To generate the wind energy forecasts, NCAR will incorporate observations of current atmospheric conditions from a variety of sources, including satellites, aircraft, weather radars, ground-based weather stations, and even sensors on the wind turbines. The information will be fed into three powerful NCAR-based tools:
- The Weather Research and Forecasting (WRF) computer model, which generates finely detailed simulations of future atmospheric conditions
- The Real–Time Four–Dimensional Data Assimilation System (RTFDDA), which continuously updates the simulations with the most recent observations
- The Dynamic Integrated Forecast System (DICast®), which statistically optimizes the output based on recent performance.
The wind prediction system will be based on the WRF–RTFDDA, an NCAR technology based on a computer model of the weather which has been developed and refined over the last decade, specifically for predicting these kinds of fine–scale local impacts of weather. Combining this modeling technology with studies that help us to better understand atmospheric processes at wind farms will lead to more accurate forecasts.

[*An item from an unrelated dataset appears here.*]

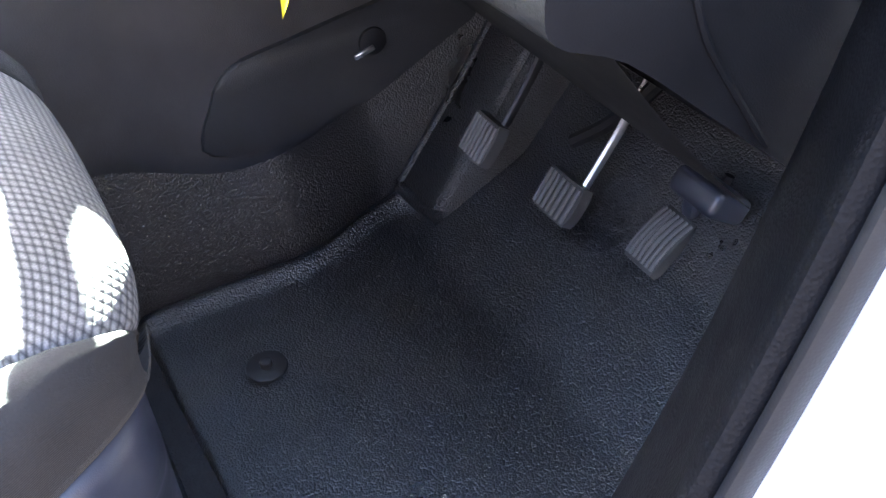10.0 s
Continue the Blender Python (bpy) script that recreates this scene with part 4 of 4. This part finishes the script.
    # centre hood with screen and stack down to the gear lever
    hood = grid_mesh(lambda u, v: (0.43 + 0.16 * v, CY + (u - 0.5) * 0.20, 1.055 + 0.11 * v + 0.028 * (1 - (2 * u - 1) ** 4) * (0.4 + 0.6 * v)), span(0, 1, 15), span(0, 1, 8), caps=False)
    part("centre_hood", hood, DASH_GLARE, d, "grey display hood")
    part("screen", box((0.01, 0.13, 0.055), (0.452, CY, 1.085), 0.004, 2, Matrix.Rotation(radians(50), 3, "Y")), GLOSSBLACK, d, "dark display screen")
    st = [(0.43, 1.03), (0.408, 0.98), (0.398, 0.92), (0.365, 0.855), (0.315, 0.815), (0.262, 0.788), (0.246, 0.770), (0.255, 0.745), (0.272, 0.70), (0.276, 0.40)]
    sp = poly_spline([(x, 0, z) for x, z in st], 34)
    def sfn(i, k):
        q = sp[i]
        w = (-1.0, -0.99, -0.95, -0.8, -0.4, 0.0, 0.4, 0.8, 0.95, 0.99, 1.0)[k] * (0.095 if q.z > 0.78 else 0.055 + 0.040 * max(0.0, (q.z - 0.70) / 0.08))
        back = (0.20, 0.025, 0.006, 0.001, 0, 0, 0, 0.001, 0.006, 0.025, 0.20)[k]
        return (q.x + back, CY + w, q.z - back * (0.3 if back < 0.1 else 0.0))
    part("radio_console", grid_mesh(sfn, range(34), range(11)), MATT, d, "dark plastic centre stack", angle=60)
    for z, n in ((0.985, 4), (0.945, 3), (0.905, 4)):
        for j in range(n):
            part("key", box((0.008, 0.15 / n - 0.008, 0.022), (0.406 - (0.985 - z) * 0.08, CY + (j - (n - 1) / 2) * 0.15 / n, z), 0.003), MATT, d)
    # instrument hood in front of the wheel
    ins = grid_mesh(lambda u, v: (0.455 + 0.20 * v - 0.02 * math.sin(math.pi * u), 0.035 + (u - 0.5) * 0.36, 1.07 + 0.10 * math.sin(math.pi * u) ** 0.6 + 0.02 * v), span(0, 1, 25), span(0, 1, 8))
    part("instrument_hood", ins, PLASTIC, d, "dark instrument hood")
    part("instrument_panel", box((0.02, 0.30, 0.10), (0.52, 0.035, 1.09), 0.01), GLOSSBLACK, d, "dark instrument panel")
    for y in (-0.20, 0.225):
        part("side_vent_frame", tube([(0.418, y + 0.045 * math.cos(t), 0.985 + 0.038 * math.sin(t)) for t in span(0, 2 * math.pi, 25)[:-1]], 0.006, 8, True), BLACK, d, "dark vent ring")
        for j in range(5):
            part("side_vent_slat", box((0.010, 0.075, 0.004), (0.418, y, 0.961 + j * 0.012), 0.001), BLACK, d)
    # knee panel under the column
    kn = grid_mesh(lambda u, v: (0.462 + 0.195 * v + 0.02 * (2 * u - 1) ** 2 * (1 - v), -0.262 + 0.53 * u, 0.875 - 0.215 * v - 0.012 * math.sin(math.pi * v)), span(0, 1, 16), span(0, 1, 10))
    part("knee_panel", kn, MATT, d, "dark knee panel")


build_dashboard()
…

The wind predictions will be translated into wind energy predictions by integrating individual wind turbine data (energy generated, wind speed, wind direction, propeller revolutions per minute, etc.) with the predicted wind speeds. Statistical relationships will be developed for various weather scenarios and applied to the system in real-time.
A real–time verification system will also be developed to provide performance information to end users and to provide feedback to researchers who will use the information to refine the system.